------ Stored data
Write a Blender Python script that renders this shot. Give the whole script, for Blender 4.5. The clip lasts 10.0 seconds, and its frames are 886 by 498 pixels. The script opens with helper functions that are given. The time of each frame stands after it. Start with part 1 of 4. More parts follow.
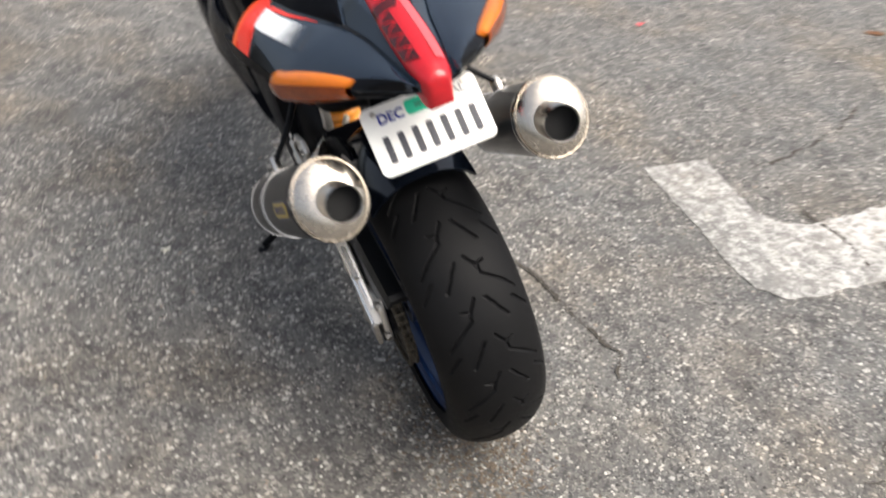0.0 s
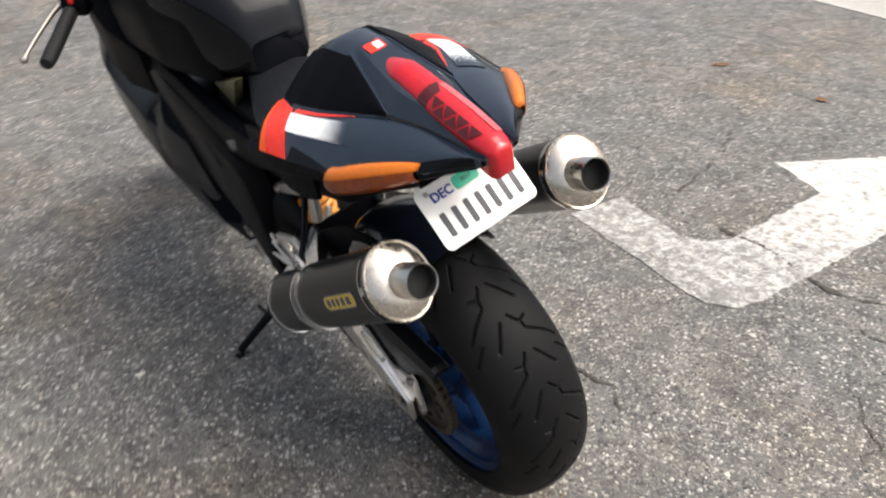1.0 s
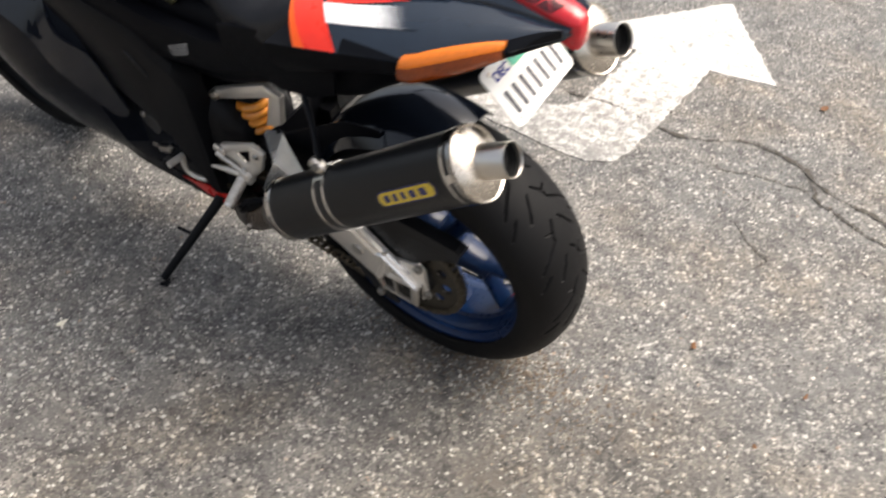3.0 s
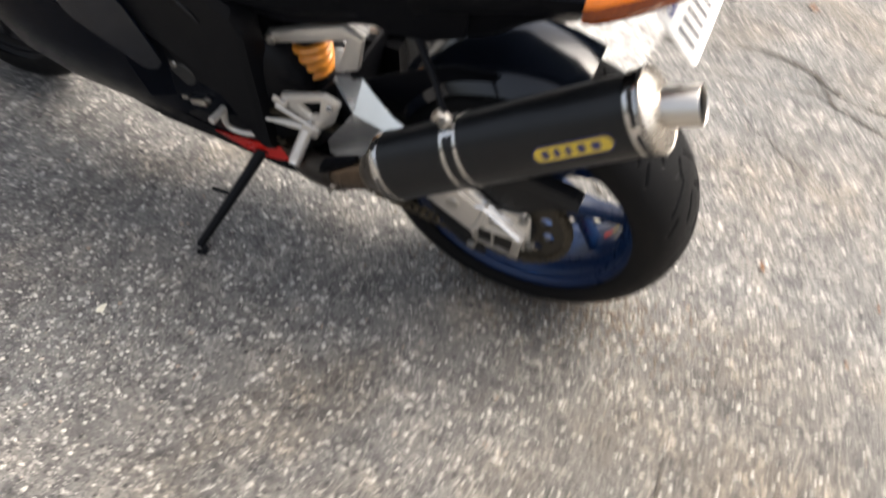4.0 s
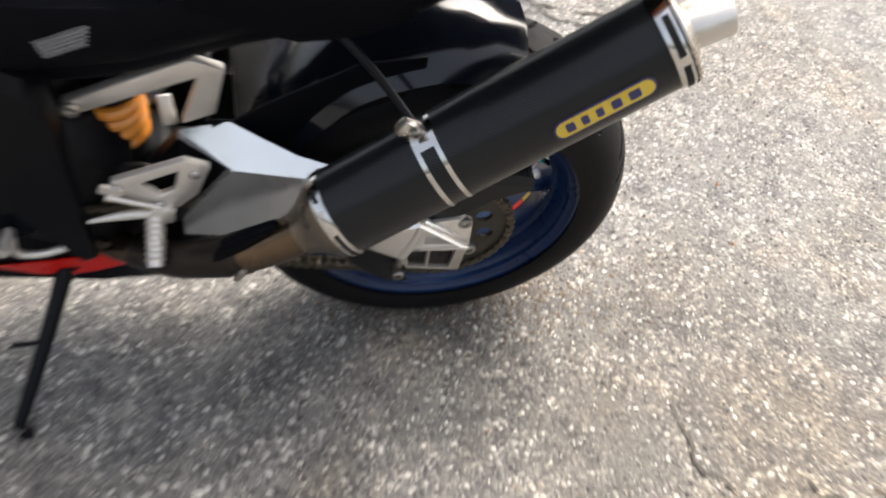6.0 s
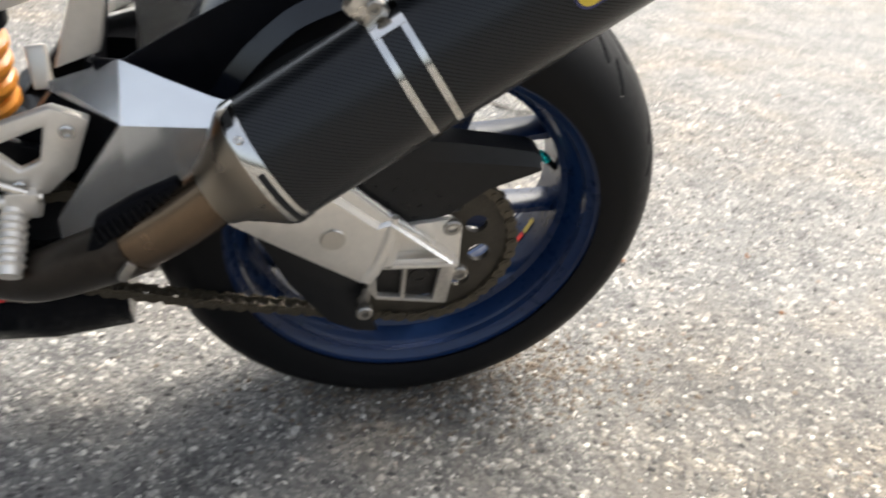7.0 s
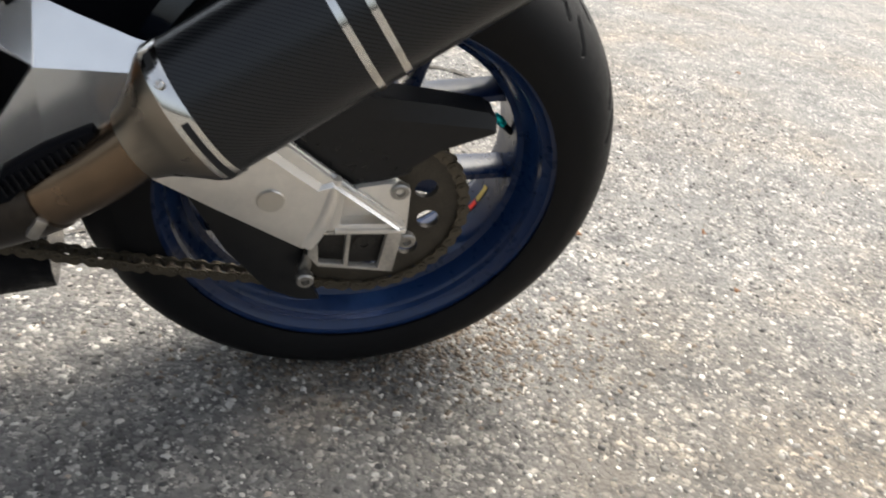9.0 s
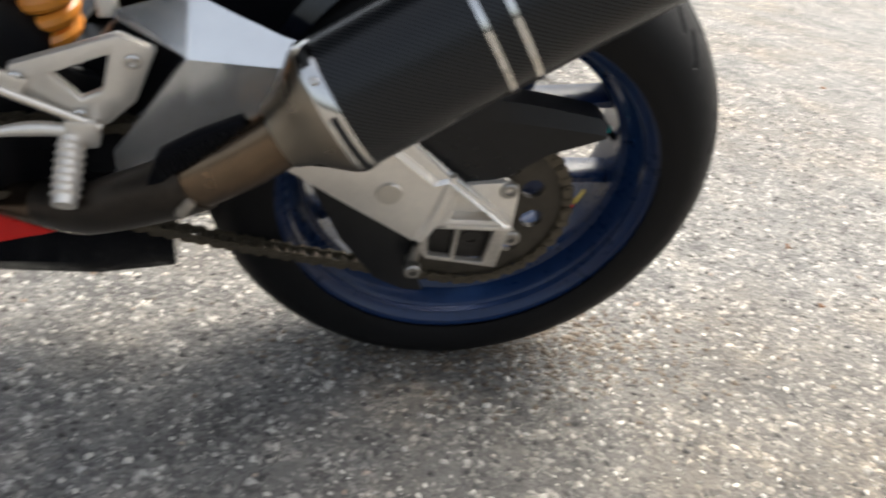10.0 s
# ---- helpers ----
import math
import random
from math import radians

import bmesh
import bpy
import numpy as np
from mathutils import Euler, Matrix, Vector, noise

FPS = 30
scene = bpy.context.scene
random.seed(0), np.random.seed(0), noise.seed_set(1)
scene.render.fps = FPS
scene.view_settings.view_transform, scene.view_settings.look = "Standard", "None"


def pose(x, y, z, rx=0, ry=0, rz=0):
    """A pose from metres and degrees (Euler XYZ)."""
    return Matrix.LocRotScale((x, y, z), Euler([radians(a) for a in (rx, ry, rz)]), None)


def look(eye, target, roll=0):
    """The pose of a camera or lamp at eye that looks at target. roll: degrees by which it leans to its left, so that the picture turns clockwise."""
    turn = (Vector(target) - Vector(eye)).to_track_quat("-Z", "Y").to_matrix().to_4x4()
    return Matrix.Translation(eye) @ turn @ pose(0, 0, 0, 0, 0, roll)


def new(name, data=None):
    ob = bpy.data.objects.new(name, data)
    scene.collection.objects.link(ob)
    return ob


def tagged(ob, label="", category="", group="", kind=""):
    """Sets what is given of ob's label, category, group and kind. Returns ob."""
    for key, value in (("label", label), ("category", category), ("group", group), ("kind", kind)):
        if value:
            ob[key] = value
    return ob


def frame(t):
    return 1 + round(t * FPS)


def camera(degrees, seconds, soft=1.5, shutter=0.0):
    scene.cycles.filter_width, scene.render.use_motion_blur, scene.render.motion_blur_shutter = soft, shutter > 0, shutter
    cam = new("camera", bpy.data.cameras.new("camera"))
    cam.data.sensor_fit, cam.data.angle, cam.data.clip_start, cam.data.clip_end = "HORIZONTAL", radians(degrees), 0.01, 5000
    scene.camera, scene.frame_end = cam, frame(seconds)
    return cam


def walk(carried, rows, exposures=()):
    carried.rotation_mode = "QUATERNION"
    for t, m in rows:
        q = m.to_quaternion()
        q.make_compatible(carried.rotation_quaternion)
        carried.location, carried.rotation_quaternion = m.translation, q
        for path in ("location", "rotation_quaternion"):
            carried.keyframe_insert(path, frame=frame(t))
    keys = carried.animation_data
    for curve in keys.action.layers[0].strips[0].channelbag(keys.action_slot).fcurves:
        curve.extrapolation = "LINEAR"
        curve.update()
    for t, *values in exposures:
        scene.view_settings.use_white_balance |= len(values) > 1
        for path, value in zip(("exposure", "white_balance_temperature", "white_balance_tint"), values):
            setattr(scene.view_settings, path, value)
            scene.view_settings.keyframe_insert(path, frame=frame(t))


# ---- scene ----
------------
▶ _Exercise requirements_
Report each line in the data that holds the word "random".

▶ _Exercise response_
import random
random.seed(0), np.random.seed(0), noise.seed_set(1)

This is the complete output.